How can you plan your EMIs?

By BankBazaar | August 9, 2013

 

Purchasing a home and moving into it is a dream come true for many individuals. Almost all home purchases today are funded by a home loan. This means payment of hefty amount as down payment as well as monthly outflow in the form of Equated Monthly Installments (EMI). Even if you can actually manage to pay the down payment by collecting from various sources, the monthly EMI is a new strain on your finances.

First and foremost, remember that the amount you pay as an EMI every month depends on the loan amount you borrow, which again depends on the down payment you made for your house. Nowadays, more and more borrowers are families where both the husband and wife are working. As a result, loan eligibility is more, and people think they can afford to borrow more simply because they are eligible to do so. However, remember that banks grant you loan based on the net take home pay, and not based on what you save. Hence you must borrow only to the extent you can comfortably repay. This means, to buy the house of the same value, you should increase the amount you pay as the down payment. Wait till you can save to pay a considerable amount as down payment, so that your borrowing is reduced. If you still feel that this is a stretch, settle for a house with a lower budget.

Assuming you went ahead and bought a house by shelling out the minimum amount as down payment, and by opting for a large loan, you are faced with the predicament of high EMIs. How can you meet your EMIs such that your financial position is comfortable? Here are a few ways to plan your cash flows such that your EMIs are managed-

As a first step, instead of cursing yourself for having purchased the house without doing the math, be thankful that your monthly income is going towards servicing a loan for an asset which has the potential to appreciate, rather than spending on unnecessary items.

Next, look at how you can streamline the process you follow while you service your home loan. You can start off by analyzing where you spend your salary other than on the EMI. Look at areas where you can cut back expenses, especially on the discretionary areas. For instance, if you find out that expenses on eating out comes to Rs.5000 per month, look at how you can reduce this – either by reducing the number of outings or cooking attractive options at home which will consume much less money.

Have separate accounts for servicing the loan and for savings. When you route all expenses through one savings bank account, it becomes difficult to keep track of the various debits in the account. Further, if both you and your spouse are working, then there will be income credits in both your salary accounts. Discuss and take a joint decision before-hand on the expense heads which will be debited from your account and your spouse’s account. For example, you can decide to pay for all utility bills and household expenses from your account, while your spouse’s income can be used for meeting lifestyle expenses. When you have different accounts for tracking different expenses, it becomes more disciplined and easier to control expenses. This will also allow you to track patterns of your expenses on the same head in different months. Spending less means saving more, which automatically makes your cash flow position comfortable.

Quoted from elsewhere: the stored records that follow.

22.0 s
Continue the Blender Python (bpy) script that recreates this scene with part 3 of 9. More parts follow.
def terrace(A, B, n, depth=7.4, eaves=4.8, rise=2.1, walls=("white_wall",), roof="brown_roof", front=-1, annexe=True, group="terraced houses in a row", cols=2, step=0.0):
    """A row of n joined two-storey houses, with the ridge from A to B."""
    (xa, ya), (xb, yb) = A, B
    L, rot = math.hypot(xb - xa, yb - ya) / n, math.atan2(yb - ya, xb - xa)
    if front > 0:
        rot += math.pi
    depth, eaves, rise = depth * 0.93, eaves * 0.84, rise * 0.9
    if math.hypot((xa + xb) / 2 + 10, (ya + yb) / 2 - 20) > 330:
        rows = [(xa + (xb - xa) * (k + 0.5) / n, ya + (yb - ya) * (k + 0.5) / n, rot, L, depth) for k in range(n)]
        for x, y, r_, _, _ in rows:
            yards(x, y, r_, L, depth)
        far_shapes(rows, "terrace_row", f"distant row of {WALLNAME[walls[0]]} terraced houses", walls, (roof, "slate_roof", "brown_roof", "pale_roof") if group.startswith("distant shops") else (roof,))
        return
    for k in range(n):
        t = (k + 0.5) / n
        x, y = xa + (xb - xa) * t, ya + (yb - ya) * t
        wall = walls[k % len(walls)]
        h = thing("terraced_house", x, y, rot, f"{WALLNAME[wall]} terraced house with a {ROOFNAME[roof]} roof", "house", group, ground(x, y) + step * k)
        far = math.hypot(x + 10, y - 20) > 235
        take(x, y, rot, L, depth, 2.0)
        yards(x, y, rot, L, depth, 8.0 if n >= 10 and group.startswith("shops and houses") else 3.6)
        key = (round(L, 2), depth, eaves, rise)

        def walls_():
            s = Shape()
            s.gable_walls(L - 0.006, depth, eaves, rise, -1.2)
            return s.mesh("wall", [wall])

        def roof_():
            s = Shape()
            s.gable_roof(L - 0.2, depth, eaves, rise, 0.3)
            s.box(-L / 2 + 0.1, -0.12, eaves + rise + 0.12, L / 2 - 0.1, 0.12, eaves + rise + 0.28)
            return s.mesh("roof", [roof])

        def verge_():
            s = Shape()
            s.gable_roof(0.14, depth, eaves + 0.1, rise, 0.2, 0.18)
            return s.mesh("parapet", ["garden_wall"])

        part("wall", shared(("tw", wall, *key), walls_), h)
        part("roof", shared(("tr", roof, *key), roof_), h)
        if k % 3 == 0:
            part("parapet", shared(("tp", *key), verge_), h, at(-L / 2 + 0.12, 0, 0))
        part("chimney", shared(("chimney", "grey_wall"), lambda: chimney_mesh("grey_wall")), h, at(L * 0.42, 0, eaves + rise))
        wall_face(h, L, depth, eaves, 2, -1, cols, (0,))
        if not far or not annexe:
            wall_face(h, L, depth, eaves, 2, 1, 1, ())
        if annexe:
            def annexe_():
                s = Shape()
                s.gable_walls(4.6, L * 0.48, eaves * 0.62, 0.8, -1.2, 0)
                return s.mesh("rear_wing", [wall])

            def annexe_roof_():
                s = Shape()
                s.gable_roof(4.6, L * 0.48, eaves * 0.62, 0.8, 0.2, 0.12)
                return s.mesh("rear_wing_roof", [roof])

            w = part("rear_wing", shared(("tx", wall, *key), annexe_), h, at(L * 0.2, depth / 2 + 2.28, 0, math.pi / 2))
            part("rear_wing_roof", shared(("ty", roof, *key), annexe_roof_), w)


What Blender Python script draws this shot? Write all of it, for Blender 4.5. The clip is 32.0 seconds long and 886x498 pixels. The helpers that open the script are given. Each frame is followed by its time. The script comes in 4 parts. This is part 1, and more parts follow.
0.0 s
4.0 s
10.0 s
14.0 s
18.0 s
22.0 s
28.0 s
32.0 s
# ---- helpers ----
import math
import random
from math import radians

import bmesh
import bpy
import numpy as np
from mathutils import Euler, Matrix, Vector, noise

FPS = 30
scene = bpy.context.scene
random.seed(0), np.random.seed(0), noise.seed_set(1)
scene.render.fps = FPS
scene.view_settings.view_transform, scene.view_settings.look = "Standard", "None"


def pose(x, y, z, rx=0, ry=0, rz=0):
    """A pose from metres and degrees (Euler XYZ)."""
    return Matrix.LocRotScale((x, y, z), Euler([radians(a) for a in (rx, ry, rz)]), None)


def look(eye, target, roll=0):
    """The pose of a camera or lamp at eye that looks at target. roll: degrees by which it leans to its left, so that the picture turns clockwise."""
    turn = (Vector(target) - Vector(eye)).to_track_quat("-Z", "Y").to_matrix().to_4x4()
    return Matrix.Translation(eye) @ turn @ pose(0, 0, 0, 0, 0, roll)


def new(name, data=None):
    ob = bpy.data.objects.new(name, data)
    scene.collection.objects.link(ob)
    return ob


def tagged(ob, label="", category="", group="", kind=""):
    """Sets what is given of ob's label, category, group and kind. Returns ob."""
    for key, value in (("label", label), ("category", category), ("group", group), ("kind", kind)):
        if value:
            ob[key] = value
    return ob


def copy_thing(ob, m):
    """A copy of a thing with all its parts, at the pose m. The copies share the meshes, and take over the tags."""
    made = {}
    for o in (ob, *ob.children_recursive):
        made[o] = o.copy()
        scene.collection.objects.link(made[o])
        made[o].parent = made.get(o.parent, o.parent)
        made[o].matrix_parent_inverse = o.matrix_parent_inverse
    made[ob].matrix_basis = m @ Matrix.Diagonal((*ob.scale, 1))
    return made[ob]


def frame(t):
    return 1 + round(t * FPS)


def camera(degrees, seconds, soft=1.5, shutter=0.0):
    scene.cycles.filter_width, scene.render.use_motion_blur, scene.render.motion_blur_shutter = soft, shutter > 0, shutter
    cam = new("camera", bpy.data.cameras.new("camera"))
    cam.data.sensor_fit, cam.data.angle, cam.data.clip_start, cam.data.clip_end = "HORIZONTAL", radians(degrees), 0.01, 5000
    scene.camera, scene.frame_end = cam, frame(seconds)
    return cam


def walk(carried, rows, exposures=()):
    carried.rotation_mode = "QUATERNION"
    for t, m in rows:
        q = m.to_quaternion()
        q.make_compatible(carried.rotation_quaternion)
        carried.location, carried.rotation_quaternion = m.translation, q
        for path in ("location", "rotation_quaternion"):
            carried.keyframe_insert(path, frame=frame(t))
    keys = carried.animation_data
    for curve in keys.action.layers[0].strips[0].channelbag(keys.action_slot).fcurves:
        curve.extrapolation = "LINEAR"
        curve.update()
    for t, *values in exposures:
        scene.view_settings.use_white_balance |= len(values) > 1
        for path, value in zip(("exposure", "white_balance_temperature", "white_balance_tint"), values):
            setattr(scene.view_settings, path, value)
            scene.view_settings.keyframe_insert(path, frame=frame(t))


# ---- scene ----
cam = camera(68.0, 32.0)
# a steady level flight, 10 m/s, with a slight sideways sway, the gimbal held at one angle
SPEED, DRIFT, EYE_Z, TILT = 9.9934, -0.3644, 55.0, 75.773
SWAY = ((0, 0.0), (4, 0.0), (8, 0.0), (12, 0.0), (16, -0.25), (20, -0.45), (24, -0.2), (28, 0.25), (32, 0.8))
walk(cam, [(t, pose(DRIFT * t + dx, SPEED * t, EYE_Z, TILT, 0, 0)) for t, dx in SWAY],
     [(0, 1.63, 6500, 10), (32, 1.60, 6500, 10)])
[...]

You should always maintain a contingency fund which will help you pay your EMIs even in cases of emergencies. Remember that when you borrow a home loan, it is your duty to service the loan under any circumstance, come what may. A failure to service your EMIs promptly will mark you as a defaulter, and as a result cause a dip in your credit score. Your contingency fund should be able to service atleast 3 EMIs comfortably, if there is an emergency. Start building this corpus gradually in small installments when you begin your home loan.

If you have any excess savings during the month, invest in good quality mutual funds, which will give you good returns over the long term. If you build a healthy corpus at the end of 2 or 3 years, you can part prepay your home loan to bring down the EMI amount or tenure.

Whenever you receive any windfalls or sudden gains, use it wisely by part prepaying your loan, instead of spending it on purchasing unnecessary luxuries. When you part prepay your loan, you can either choose to reduce the overall tenure of the loan, or bring down the EMI amount. If monthly cash flow position is really tight, then you can choose to cut down the EMI till your cash flows improve. However, this strategy might not be as useful as bringing down the overall tenure of the loan. This will reduce the total interest outflow.

Some banks offer you a step-down EMI option, wherein you can bring down your EMI amount temporarily, till your income and cash flows stabilize, and then increase it back to the usual level using a step-up EMI option.

The above are some ways of how you can plan your EMIs to lead a comfortable financial life.